Too expensive

A state-of-the-art research-grade pulsed EPR spectrometer costs about a million EUR/USD/GBP. This is far more than many other methods (compare, e.g., optical or FTIR devices). Sure enough, NMR spectrometers are pretty expensive as well, but far more useful for analysis and applicable to a vast area of research.

Niche applications usually come with high costs due to small numbers of installations and hence a lack of scaling effects. Admittedly, the EPR community is small and economically not very attractive. Many EPR groups develop and build their own hardware, and few can achieve investing in the newest generation every so often. On the other hand, only few EPR facilities operate as platforms similar to large-scale research facilities, allowing scientists interested in investigating their samples with EPR spectroscopy to easily use the method.

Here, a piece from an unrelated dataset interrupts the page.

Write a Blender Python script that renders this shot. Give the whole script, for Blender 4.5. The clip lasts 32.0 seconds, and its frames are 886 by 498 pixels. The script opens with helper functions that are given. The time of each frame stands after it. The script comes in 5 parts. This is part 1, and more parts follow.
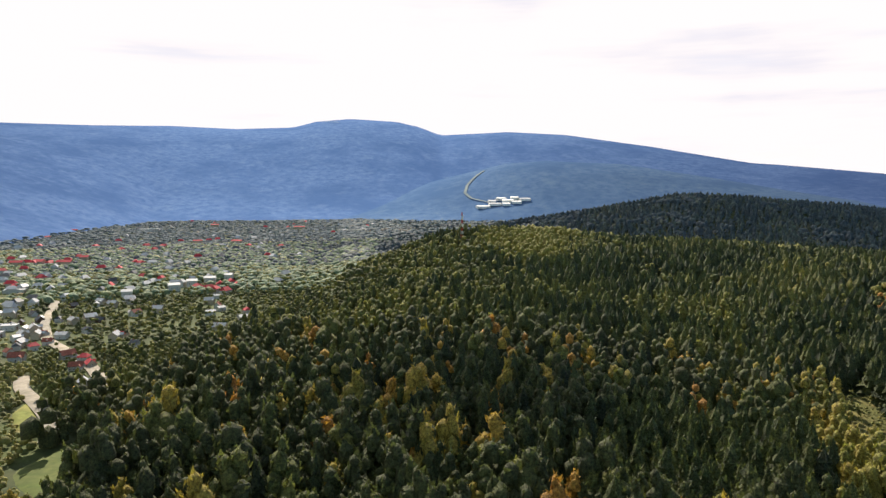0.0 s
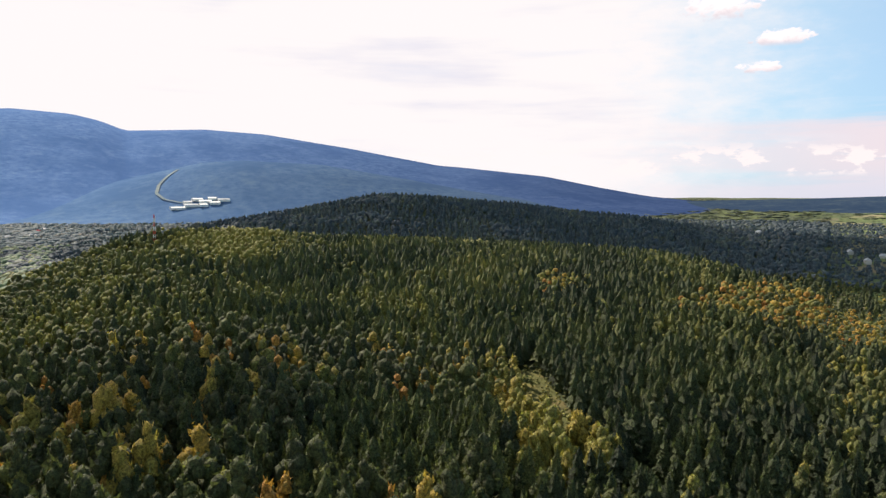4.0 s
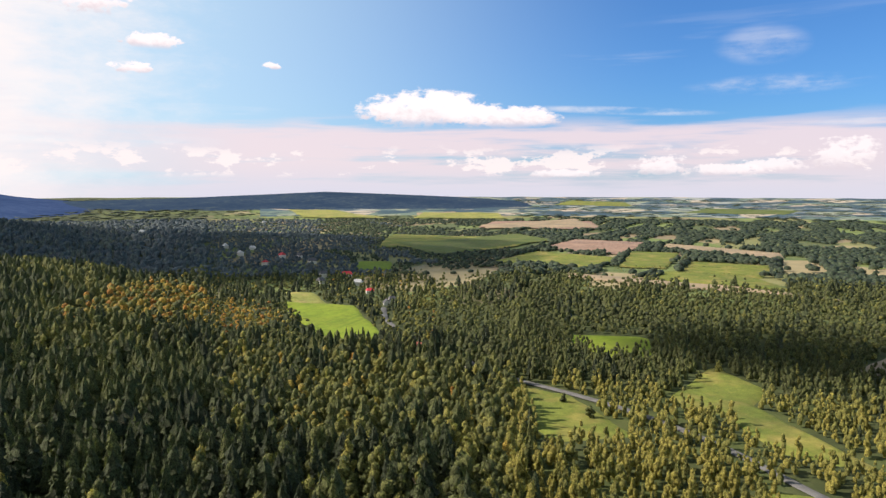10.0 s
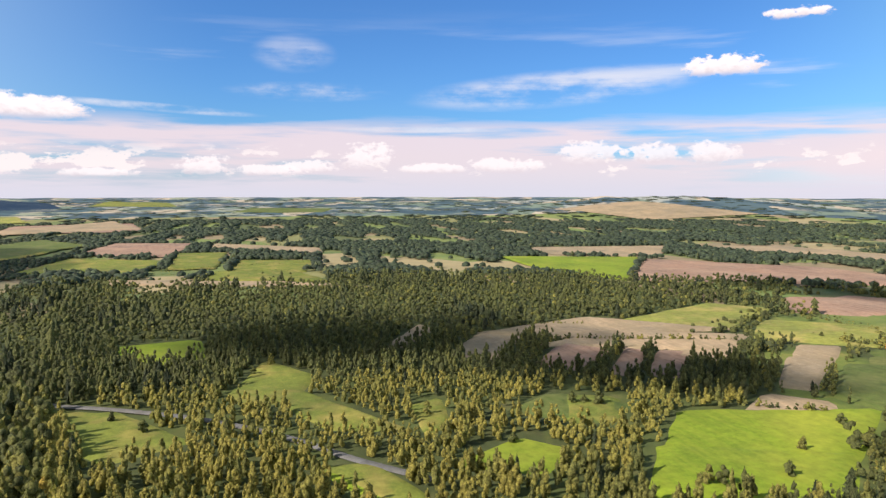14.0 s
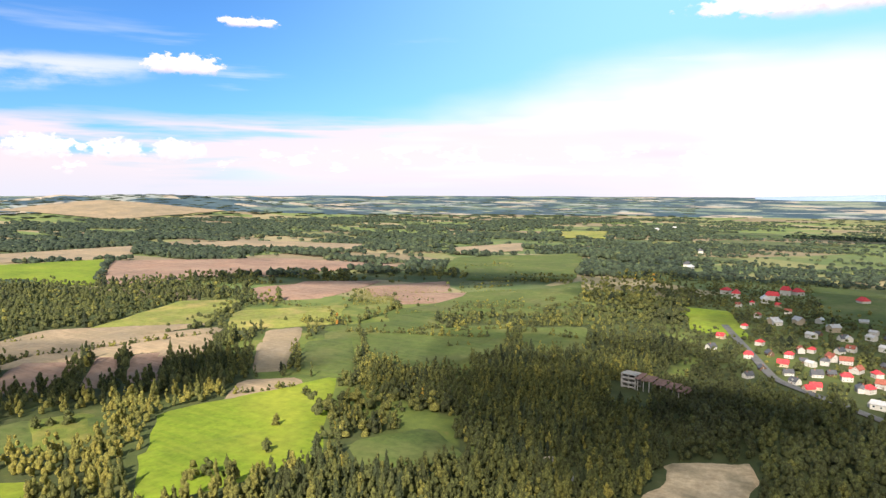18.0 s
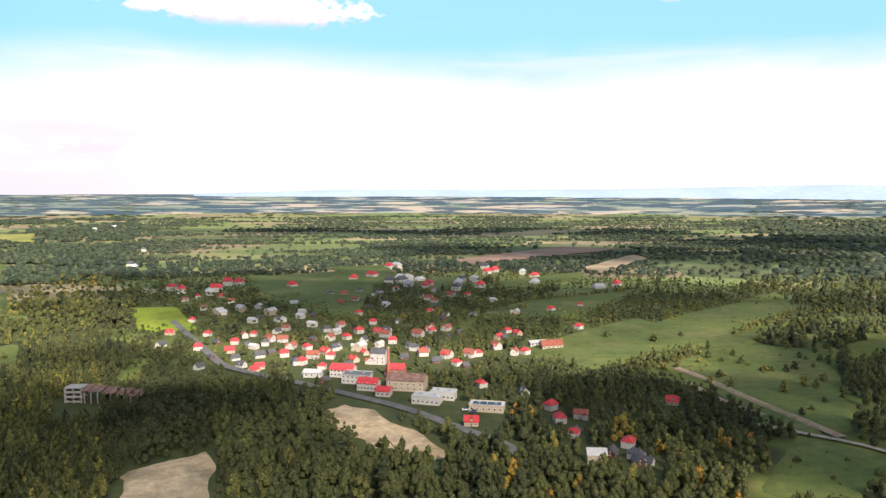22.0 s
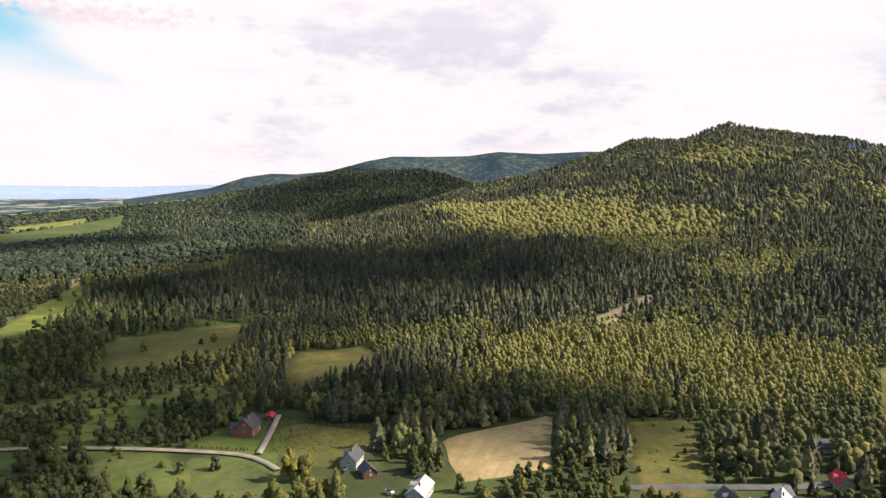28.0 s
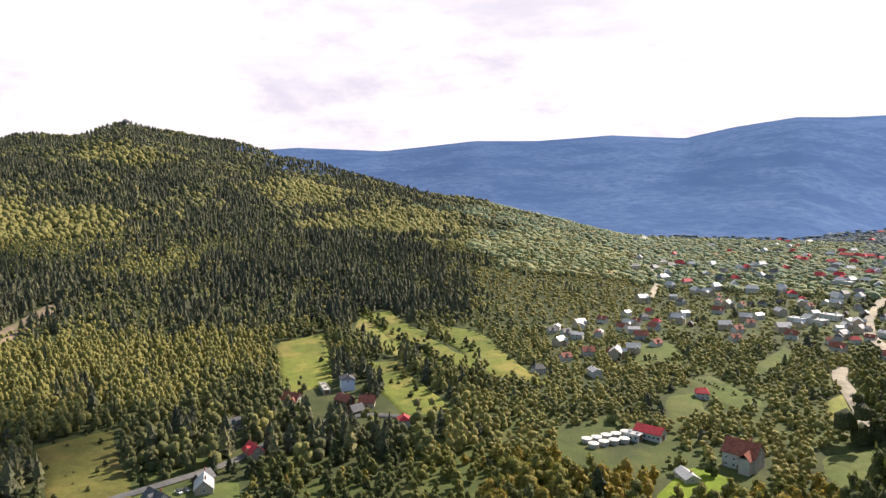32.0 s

Even a simple cw-EPR spectrometer will probably cost at least a quarter of a million EUR/USD/GBP if not more. There are, however, smaller devices, usually nick-named “benchtop spectrometers” that are much cheaper and more affordable, though still usually clearly more expensive than many other routine methods (e.g. optical spectrometers). In addition, those benchtop devices often lack the sensitivity, quality and extendability necessary for most of the cutting-edge research questions.

Eventually, the ratio of investment to applicability is particularly poor for many EPR spectrometer installations. Hence, to overcome this problem, it is necessary to make much better use of the available equipment. This can only be achieved by greatly enhancing the degree of automation of both, data acquisition and analysis.